May 9th

Aries May forecast on Astrology Zone says:

... May 9 ... will also bring good news.
Oh, HA HA HA HA HA!!!!

No, the news today is that I am realizing my ID expires next month and so does that of my oldest son. This is just another expense and hassle that I don't really feel up to coping with. I don't have the fucking money, but if we don't do this, then we are screwed. We no longer have copies of our birth certificates and it takes photo ID to get birth certificates.

No, seriously, I am supposed to be dead and I really wish I were. This shithole of a life on this shithole of a planet surrounded by shitastic people, horrible bureaucratic rules and on and on....this is bullshit. There is no reason I should want to endure any more of this.

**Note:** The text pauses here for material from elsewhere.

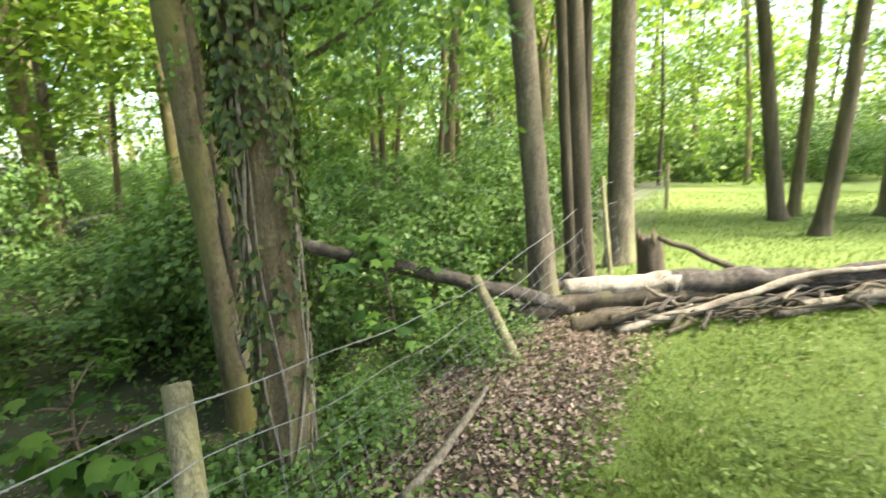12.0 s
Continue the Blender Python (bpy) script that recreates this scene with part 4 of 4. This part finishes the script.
pos[:, 2] += 0.014 + 0.03 * rg.random(len(pos))
tagged(leaves("clover", OVAL, pos, turns(rg, len(pos), up=1.6), 0.03 * rg.uniform(0.6, 1.5, len(pos)), WEED), "small weed leaves among the grass", "weeds", kind="stuff")

pos = spread(24000, (2.0, 12.4), (-0.35, 0.95), 1.0, lambda x, y: (1 - 0.75 * step(8.6, 10.2, along(x, y)[0])) * step(-0.2, 0.3, noise.noise((x * 2.4, y * 2.4, 8.0))))
pos[:, 2] += 0.012 + 0.045 * rg.random(len(pos))
tagged(leaves("weeds", OVAL, pos, turns(rg, len(pos), up=1.1), 0.034 * rg.uniform(0.5, 1.5, len(pos)), WEED), "tufts of small weeds on the earth beside the fence", "weeds", kind="stuff")


def littered(x, y):
    s, d = along(x, y)
    return soil_amount(x, y) * (0.12 + 0.85 * step(8.4, 10.4, s))


pos = spread(60000, (6.0, 12.6), (-0.9, 1.0), 1.0, littered)
pos[:, 2] += 0.006 + 0.03 * rg.random(len(pos))
tagged(leaves("leaf_litter", OVAL, pos, turns(rg, len(pos), up=0.9), 0.03 * rg.uniform(0.4, 1.5, len(pos)), LITTER), "brown dead leaves covering the earth by the fence", "leaf litter", kind="stuff")
pos = spread(34000, (-2.0, 12.6), (-3.5, 3.4), 0.8, lambda x, y: 0.03 + 0.55 * soil_amount(x, y))
pos[:, 2] += 0.008 + 0.02 * rg.random(len(pos))
tagged(leaves("leaf_litter", OVAL, pos, turns(rg, len(pos), up=1.3), 0.036 * rg.uniform(0.5, 1.3, len(pos)), LITTER), "scattered dead leaves and bits of twig", "leaf litter", kind="stuff")
pos = spread(16000, (-9, 14), (-9.0, -0.5), 1.0, lambda x, y: 0.6 + 0.4 * noise.noise((x, y, 0)))
pos[:, 2] += 0.03 + 0.16 * rg.random(len(pos))
tagged(leaves("woodland_plants", OVAL, pos, turns(rg, len(pos), up=1.2), 0.085 * rg.uniform(0.5, 1.3, len(pos)), UNDER), "low green plants covering the woodland floor", "undergrowth", kind="stuff")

No, we can't renew online because we have a different address than is on our IDs. No, I don't see the point in jumping through additional hoops to try to qualify for the low income discount by spending no doubt hours/days trying to get the forms we need from some organization or another. The hoop jumping is probably worse than trying to come up with the $29 each that we need to do this.

No, I can't leave town until I renew my ID. Then if I move to another state, I will need to get a new ID there too shortly after we arrive.

I had a decent day yesterday. I was hoping to have a good week. But at this moment, the fact that I can't think of an effective way to kill myself is just one more headfuck.

And don't fucking leave your lame assed comments or send me emails or something with your bullshit expressions of sympathy or concern or some shit. I need solutions. I do not to be used by yet one more callous asshole to meet some of their sick twisted emotional needs by them pretending to fucking care while not doing a damn thing for me.

I get more than enough of that bullshit as is. Fuck you and the horse you rode in on. Don't waste my fucking time with your bullshit emotional demands while you do not a fucking thing for me. I eat plenty of that shit every fucking day. So just go to hell if that impulse even crosses your goddamn mind.